__Supplied data__.
╭──

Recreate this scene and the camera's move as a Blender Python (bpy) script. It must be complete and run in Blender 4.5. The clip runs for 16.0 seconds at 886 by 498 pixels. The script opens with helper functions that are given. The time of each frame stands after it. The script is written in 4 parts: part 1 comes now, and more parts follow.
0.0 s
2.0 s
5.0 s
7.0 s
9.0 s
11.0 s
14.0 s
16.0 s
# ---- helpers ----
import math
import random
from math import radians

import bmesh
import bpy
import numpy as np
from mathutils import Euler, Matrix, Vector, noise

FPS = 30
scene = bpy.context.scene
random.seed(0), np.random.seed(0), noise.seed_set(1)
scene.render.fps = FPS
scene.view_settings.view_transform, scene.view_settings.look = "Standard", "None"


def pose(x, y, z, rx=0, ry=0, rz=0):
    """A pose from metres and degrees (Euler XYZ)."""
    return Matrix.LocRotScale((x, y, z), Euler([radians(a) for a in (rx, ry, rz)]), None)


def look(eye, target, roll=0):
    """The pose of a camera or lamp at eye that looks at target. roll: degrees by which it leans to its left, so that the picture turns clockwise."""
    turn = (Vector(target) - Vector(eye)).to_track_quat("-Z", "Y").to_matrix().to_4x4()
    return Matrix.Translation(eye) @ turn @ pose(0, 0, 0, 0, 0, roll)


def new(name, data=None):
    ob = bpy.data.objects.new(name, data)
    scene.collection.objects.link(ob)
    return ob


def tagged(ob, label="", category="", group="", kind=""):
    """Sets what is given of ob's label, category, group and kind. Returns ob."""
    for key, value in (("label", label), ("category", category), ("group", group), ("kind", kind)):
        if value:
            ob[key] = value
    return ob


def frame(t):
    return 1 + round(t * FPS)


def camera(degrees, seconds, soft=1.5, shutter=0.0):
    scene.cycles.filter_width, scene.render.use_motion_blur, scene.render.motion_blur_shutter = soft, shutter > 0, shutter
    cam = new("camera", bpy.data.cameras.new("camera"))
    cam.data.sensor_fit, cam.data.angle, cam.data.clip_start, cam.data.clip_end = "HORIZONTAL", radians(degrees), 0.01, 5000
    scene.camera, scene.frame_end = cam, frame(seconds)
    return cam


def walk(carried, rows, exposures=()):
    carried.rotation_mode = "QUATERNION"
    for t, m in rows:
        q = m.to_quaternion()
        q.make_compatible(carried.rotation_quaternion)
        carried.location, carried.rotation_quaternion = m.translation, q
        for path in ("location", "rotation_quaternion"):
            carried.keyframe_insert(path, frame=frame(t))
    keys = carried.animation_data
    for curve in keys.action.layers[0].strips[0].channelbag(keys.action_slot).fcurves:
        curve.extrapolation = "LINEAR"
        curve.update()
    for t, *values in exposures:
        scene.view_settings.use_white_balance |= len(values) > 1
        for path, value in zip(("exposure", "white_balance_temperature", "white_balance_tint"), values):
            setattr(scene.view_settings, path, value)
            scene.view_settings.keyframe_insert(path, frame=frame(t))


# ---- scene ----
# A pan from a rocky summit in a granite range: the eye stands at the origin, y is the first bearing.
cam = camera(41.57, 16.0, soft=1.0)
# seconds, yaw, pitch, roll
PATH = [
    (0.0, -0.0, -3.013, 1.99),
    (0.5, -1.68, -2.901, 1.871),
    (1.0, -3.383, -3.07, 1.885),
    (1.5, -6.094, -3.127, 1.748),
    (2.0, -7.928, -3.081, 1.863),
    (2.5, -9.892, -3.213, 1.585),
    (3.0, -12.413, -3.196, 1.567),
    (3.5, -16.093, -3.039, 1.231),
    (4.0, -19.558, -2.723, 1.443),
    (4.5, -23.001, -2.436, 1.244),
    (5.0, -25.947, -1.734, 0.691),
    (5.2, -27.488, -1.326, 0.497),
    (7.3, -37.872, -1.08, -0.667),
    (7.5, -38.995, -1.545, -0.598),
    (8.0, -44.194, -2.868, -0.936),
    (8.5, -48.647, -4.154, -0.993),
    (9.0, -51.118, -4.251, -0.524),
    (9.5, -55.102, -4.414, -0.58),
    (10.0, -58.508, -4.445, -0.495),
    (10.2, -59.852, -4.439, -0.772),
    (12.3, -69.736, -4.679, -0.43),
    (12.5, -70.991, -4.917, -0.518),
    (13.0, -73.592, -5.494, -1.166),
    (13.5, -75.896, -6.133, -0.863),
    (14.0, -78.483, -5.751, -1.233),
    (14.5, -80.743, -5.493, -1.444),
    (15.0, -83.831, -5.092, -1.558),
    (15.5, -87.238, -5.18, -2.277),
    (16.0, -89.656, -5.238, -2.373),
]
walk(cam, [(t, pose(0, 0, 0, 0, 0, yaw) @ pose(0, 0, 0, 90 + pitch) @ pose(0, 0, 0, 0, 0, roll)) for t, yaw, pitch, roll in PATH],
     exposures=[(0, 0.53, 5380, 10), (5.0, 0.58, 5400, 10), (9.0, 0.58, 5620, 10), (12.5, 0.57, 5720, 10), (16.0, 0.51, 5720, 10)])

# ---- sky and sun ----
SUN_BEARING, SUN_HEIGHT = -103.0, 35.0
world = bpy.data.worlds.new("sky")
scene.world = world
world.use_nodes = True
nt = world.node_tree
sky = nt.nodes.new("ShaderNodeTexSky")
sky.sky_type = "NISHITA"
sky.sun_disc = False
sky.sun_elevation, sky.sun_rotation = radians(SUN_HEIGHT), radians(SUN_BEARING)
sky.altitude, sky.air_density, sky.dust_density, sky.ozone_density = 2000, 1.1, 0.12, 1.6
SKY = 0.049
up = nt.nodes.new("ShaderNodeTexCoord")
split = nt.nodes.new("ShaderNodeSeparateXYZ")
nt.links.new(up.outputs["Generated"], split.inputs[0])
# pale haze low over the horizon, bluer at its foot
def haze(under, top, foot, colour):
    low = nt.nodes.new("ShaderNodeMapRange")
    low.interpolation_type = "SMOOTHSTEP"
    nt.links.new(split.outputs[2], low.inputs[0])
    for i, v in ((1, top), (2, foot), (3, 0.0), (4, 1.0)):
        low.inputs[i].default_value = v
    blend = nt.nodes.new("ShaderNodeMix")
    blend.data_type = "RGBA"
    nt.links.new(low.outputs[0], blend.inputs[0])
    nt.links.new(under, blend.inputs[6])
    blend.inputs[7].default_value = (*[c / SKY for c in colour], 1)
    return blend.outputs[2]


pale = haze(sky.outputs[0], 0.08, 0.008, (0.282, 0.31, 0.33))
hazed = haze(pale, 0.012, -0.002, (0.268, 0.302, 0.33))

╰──
╭──

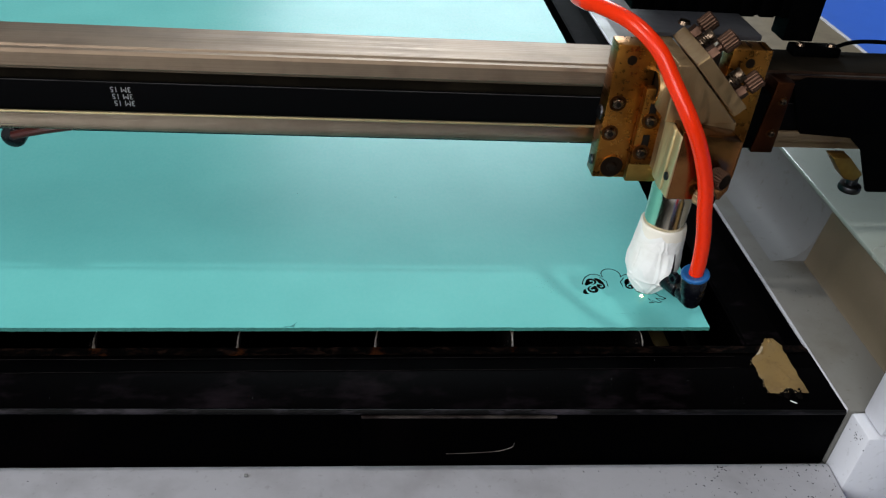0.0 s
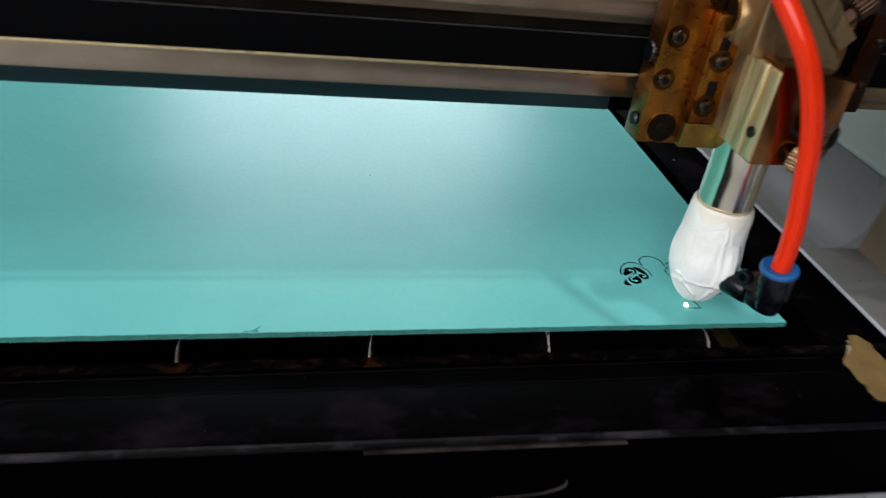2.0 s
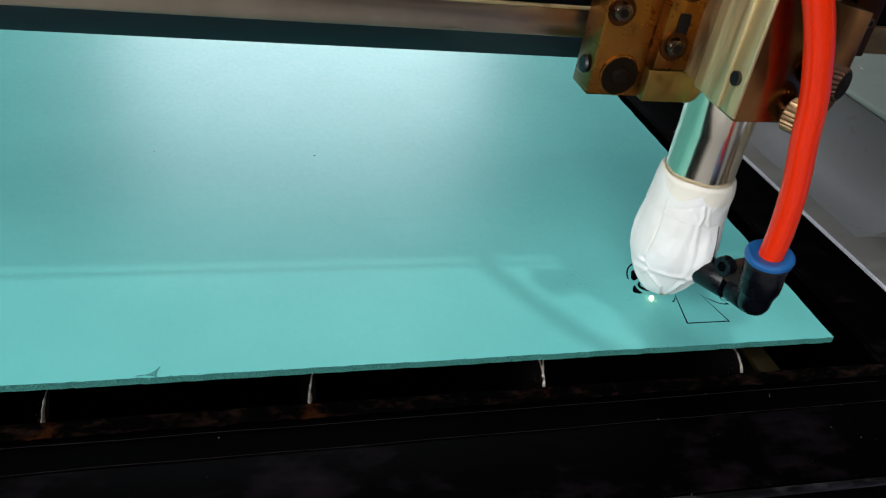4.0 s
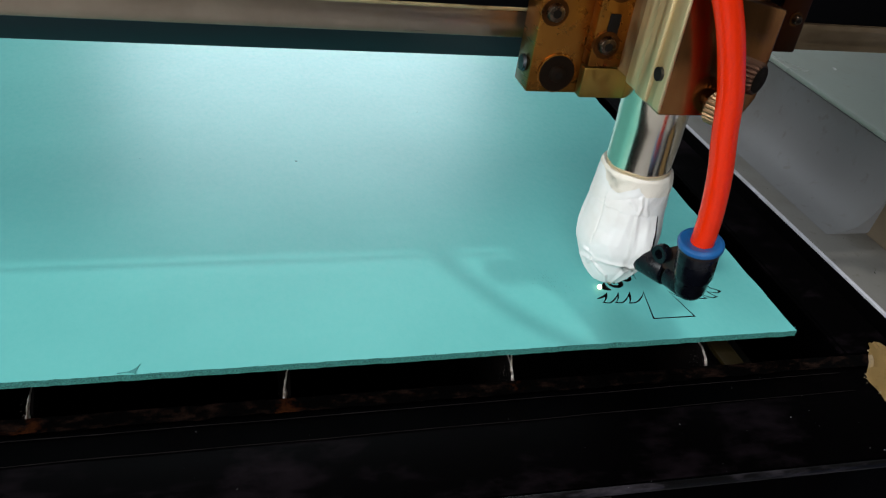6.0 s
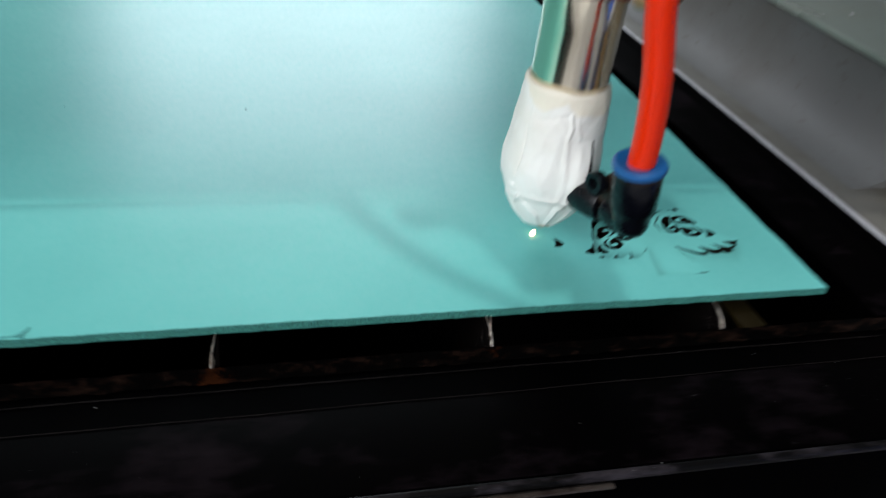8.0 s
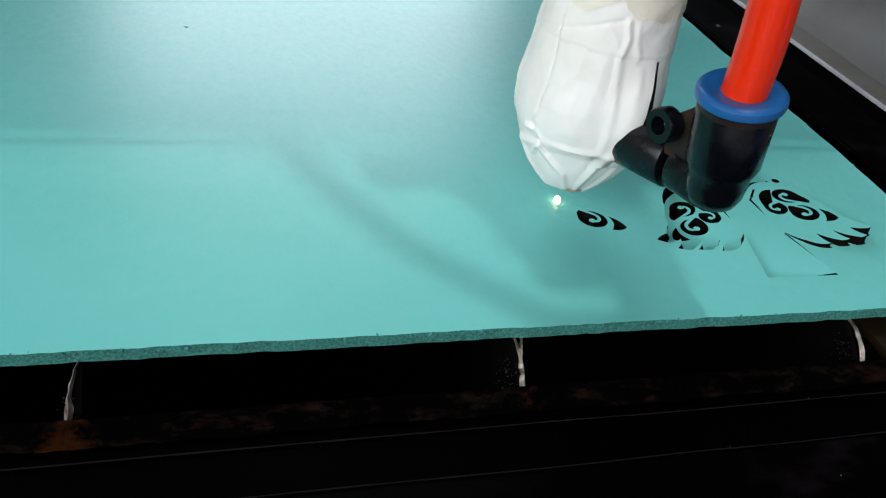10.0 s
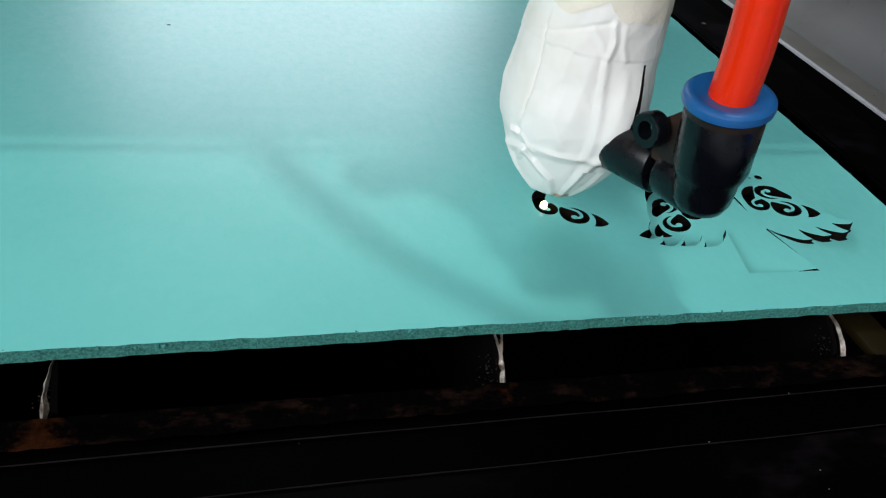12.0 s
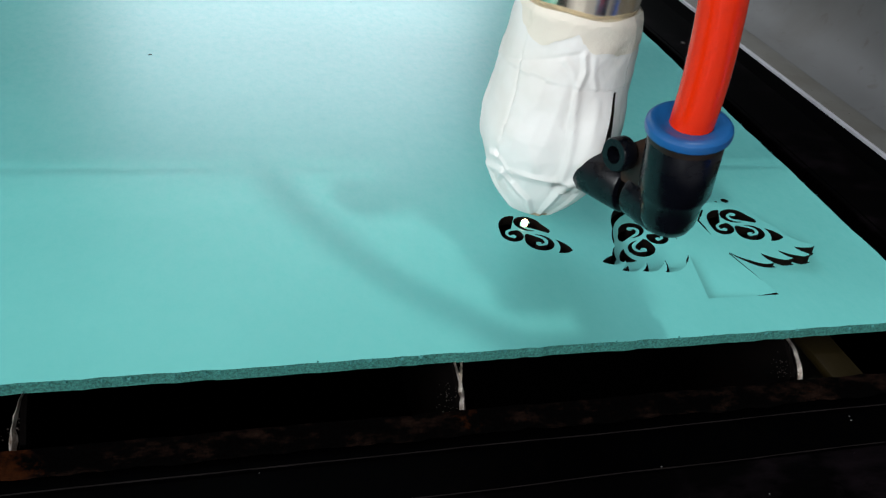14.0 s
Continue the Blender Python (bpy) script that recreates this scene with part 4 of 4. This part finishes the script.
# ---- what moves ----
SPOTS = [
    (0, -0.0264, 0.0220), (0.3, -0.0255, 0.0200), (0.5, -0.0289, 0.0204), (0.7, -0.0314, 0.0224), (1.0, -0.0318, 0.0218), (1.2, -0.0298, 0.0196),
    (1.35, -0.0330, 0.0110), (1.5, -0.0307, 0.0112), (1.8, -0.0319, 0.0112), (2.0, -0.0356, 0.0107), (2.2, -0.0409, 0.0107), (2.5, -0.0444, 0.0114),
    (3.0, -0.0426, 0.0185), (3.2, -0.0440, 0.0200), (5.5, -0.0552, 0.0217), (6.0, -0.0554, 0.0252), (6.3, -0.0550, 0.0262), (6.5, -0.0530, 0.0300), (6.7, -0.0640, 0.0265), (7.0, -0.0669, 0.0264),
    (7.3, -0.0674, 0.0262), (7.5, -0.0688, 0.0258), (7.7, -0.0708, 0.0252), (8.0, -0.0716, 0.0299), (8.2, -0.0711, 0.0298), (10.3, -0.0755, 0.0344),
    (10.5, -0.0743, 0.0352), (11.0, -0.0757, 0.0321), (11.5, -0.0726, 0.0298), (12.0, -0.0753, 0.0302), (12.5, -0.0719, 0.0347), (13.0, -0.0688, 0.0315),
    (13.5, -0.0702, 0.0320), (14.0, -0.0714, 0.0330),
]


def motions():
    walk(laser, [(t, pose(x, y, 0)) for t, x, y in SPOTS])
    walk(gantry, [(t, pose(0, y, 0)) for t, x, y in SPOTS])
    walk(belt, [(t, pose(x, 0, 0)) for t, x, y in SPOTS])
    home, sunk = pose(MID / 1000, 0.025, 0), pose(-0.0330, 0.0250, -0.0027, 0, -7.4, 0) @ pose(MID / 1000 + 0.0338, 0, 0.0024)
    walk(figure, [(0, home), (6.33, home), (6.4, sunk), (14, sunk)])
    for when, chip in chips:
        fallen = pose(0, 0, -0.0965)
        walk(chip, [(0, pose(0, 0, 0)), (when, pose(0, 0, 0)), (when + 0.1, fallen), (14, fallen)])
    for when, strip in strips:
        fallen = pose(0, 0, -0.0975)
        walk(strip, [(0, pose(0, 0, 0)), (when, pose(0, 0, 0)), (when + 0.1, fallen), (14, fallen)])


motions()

╰──

__Short exercise__. Solely the line containing "for t, m in", the line containing "scene.view_settings.keyframe_insert(path, frame=frame(t))", and the lines between them are to be given again, exactly as written.

__Written response__.
    for t, m in rows:
        q = m.to_quaternion()
        q.make_compatible(carried.rotation_quaternion)
        carried.location, carried.rotation_quaternion = m.translation, q
        for path in ("location", "rotation_quaternion"):
            carried.keyframe_insert(path, frame=frame(t))
    keys = carried.animation_data
    for curve in keys.action.layers[0].strips[0].channelbag(keys.action_slot).fcurves:
        curve.extrapolation = "LINEAR"
        curve.update()
    for t, *values in exposures:
        scene.view_settings.use_white_balance |= len(values) > 1
        for path, value in zip(("exposure", "white_balance_temperature", "white_balance_tint"), values):
            setattr(scene.view_settings, path, value)
            scene.view_settings.keyframe_insert(path, frame=frame(t))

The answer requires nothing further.